◆ **Brief**: Starting at the line containing "made[ob].matrix_basis = m", please quote every line up to and including the line containing "scene.view_settings.keyframe_insert(path, frame=frame(t))", exactly, and nothing beyond.

◆ **Data segment**:
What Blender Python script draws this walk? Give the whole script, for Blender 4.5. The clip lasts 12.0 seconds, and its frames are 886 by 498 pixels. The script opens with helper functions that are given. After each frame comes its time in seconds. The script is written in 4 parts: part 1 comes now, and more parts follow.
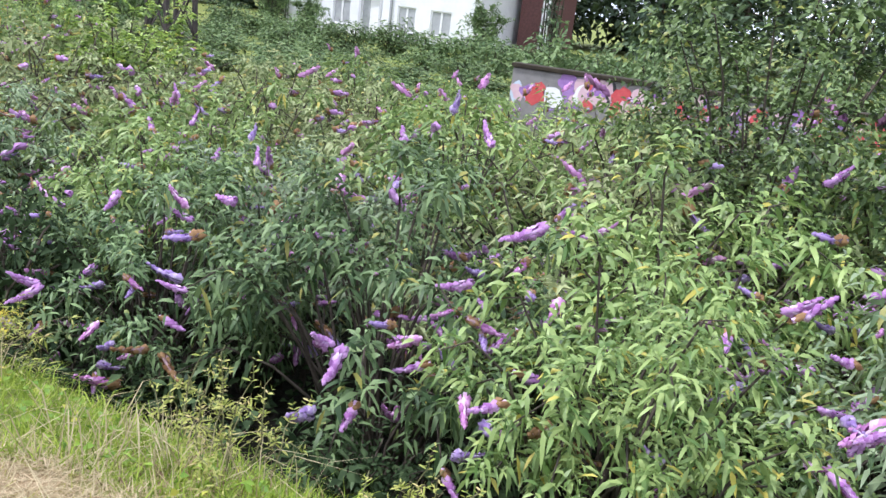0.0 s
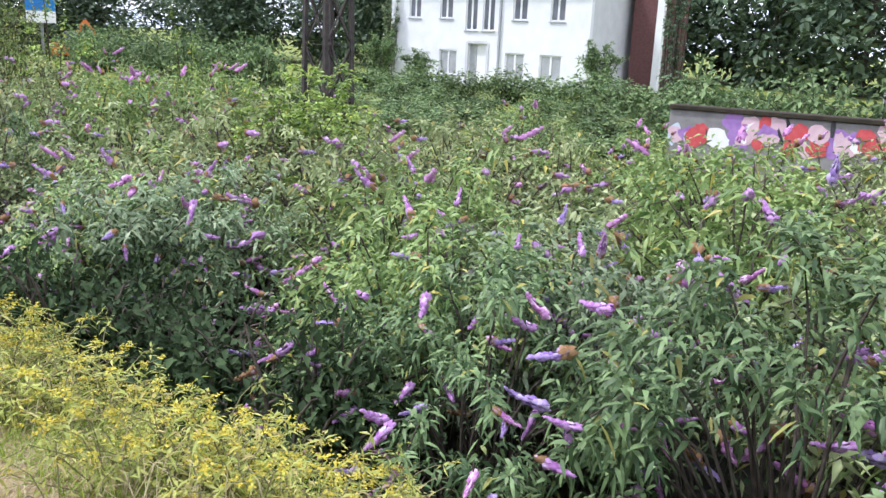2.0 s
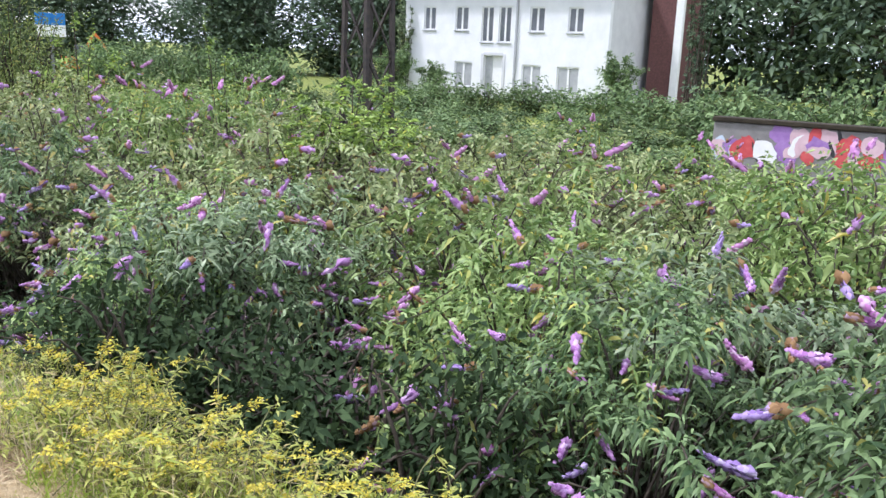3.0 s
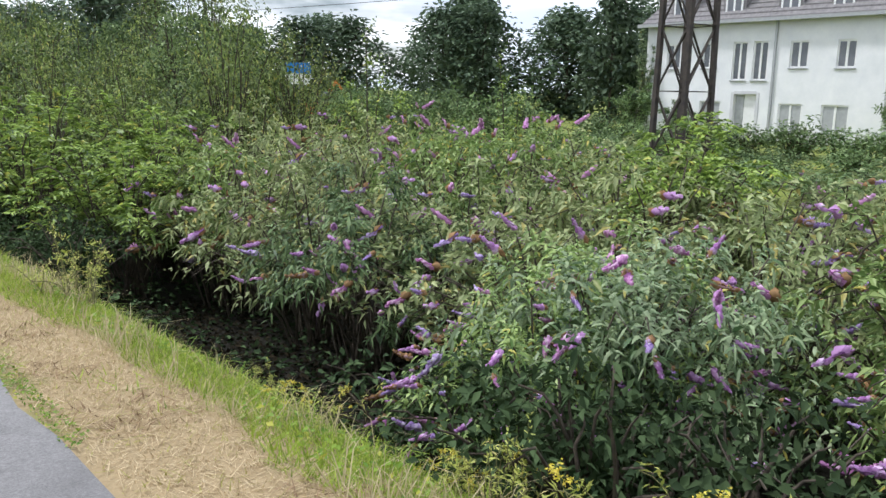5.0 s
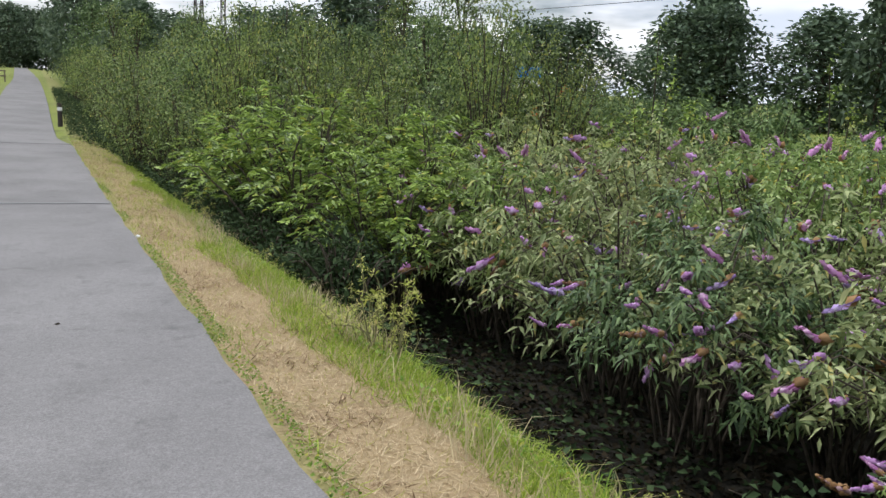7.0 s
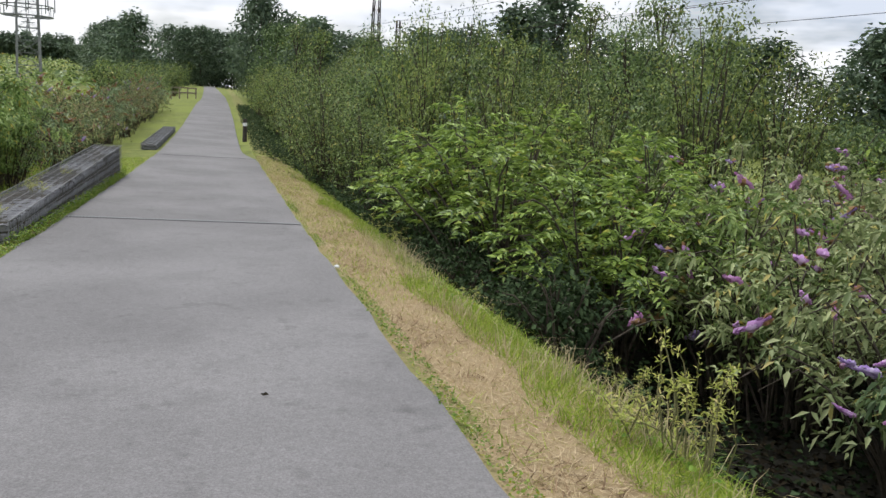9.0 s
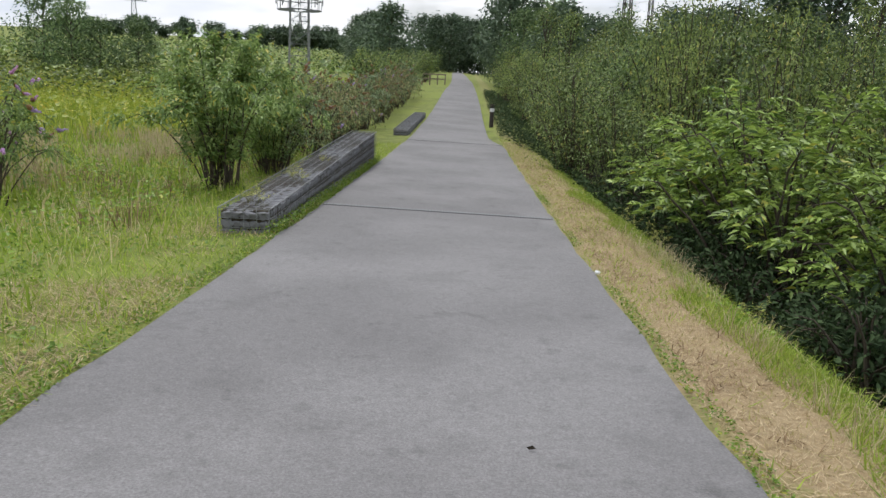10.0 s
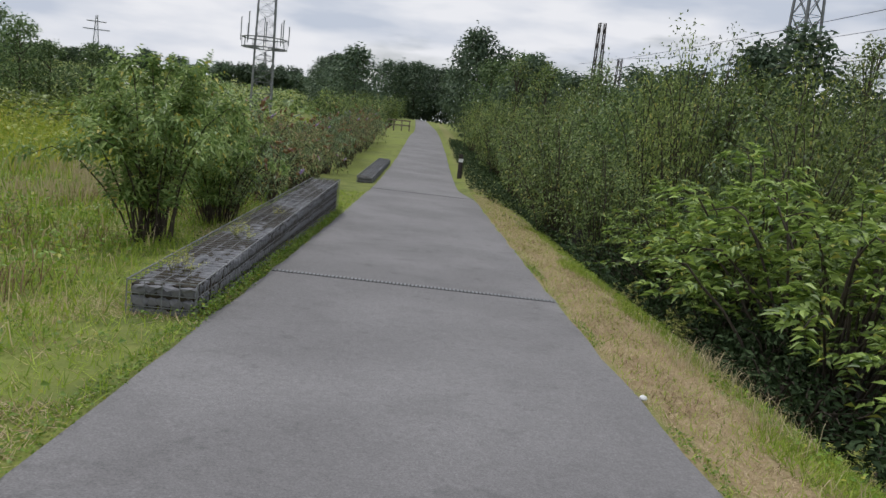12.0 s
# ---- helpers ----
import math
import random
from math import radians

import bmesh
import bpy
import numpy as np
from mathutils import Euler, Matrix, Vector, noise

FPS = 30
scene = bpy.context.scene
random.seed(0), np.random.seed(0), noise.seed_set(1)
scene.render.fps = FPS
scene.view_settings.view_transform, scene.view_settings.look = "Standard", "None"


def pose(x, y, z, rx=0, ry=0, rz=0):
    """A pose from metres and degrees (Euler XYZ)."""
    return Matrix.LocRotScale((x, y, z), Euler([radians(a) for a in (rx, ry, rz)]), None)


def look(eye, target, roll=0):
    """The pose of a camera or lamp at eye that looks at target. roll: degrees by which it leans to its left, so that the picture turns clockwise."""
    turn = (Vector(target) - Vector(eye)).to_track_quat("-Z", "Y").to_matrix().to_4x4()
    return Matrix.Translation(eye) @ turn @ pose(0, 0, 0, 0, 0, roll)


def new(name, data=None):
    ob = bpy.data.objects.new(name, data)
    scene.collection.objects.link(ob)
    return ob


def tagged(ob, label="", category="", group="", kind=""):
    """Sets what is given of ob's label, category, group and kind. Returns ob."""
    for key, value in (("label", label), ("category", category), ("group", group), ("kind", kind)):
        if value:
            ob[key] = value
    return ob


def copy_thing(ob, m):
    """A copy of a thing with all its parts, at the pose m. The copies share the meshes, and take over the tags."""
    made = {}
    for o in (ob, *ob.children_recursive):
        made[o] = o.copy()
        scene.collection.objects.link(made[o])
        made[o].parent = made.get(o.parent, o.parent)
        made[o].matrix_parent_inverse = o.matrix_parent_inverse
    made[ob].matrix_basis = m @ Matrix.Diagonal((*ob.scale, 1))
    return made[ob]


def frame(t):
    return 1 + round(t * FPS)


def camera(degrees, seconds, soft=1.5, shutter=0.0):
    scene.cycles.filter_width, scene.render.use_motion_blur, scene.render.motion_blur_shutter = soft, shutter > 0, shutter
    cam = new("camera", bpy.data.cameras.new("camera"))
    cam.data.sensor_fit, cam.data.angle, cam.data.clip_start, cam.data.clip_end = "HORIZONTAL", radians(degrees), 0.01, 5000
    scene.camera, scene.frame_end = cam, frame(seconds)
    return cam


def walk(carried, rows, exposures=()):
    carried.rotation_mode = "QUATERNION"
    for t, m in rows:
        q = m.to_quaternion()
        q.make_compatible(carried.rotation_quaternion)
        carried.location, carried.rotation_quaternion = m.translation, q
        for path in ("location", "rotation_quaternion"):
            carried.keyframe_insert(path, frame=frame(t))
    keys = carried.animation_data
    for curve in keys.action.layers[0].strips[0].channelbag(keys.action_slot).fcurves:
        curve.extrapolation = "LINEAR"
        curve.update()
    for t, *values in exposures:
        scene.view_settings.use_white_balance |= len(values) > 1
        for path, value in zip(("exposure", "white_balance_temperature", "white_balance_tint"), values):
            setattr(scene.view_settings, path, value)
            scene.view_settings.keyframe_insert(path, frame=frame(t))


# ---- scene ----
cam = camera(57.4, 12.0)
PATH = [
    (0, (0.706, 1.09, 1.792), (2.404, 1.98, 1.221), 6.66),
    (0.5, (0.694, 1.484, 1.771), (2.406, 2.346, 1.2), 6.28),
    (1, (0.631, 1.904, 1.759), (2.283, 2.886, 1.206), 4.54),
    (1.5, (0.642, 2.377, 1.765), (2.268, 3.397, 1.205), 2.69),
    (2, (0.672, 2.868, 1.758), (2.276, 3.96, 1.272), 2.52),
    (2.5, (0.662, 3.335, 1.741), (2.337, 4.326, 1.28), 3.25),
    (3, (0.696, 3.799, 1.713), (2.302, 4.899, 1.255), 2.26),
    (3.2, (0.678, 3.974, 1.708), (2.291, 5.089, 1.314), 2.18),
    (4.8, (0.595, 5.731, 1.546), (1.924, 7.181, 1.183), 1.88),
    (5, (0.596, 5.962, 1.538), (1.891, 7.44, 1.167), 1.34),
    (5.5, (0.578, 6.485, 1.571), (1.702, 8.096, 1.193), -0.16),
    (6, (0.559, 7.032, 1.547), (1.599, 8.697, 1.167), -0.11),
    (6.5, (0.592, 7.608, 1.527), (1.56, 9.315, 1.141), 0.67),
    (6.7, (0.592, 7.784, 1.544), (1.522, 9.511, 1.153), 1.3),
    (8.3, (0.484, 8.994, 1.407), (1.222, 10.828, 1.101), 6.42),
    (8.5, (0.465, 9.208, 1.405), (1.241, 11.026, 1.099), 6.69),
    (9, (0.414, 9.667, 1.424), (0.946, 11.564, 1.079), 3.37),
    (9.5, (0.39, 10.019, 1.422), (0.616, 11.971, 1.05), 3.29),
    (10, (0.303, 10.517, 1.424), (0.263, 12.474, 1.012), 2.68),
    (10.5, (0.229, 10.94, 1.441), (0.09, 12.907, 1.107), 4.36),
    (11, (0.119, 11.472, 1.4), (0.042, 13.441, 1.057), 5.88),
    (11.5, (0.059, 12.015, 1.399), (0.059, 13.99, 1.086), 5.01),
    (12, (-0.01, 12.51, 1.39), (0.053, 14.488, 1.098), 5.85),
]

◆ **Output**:
    made[ob].matrix_basis = m @ Matrix.Diagonal((*ob.scale, 1))
    return made[ob]


def frame(t):
    return 1 + round(t * FPS)


def camera(degrees, seconds, soft=1.5, shutter=0.0):
    scene.cycles.filter_width, scene.render.use_motion_blur, scene.render.motion_blur_shutter = soft, shutter > 0, shutter
    cam = new("camera", bpy.data.cameras.new("camera"))
    cam.data.sensor_fit, cam.data.angle, cam.data.clip_start, cam.data.clip_end = "HORIZONTAL", radians(degrees), 0.01, 5000
    scene.camera, scene.frame_end = cam, frame(seconds)
    return cam


def walk(carried, rows, exposures=()):
    carried.rotation_mode = "QUATERNION"
    for t, m in rows:
        q = m.to_quaternion()
        q.make_compatible(carried.rotation_quaternion)
        carried.location, carried.rotation_quaternion = m.translation, q
        for path in ("location", "rotation_quaternion"):
            carried.keyframe_insert(path, frame=frame(t))
    keys = carried.animation_data
    for curve in keys.action.layers[0].strips[0].channelbag(keys.action_slot).fcurves:
        curve.extrapolation = "LINEAR"
        curve.update()
    for t, *values in exposures:
        scene.view_settings.use_white_balance |= len(values) > 1
        for path, value in zip(("exposure", "white_balance_temperature", "white_balance_tint"), values):
            setattr(scene.view_settings, path, value)
            scene.view_settings.keyframe_insert(path, frame=frame(t))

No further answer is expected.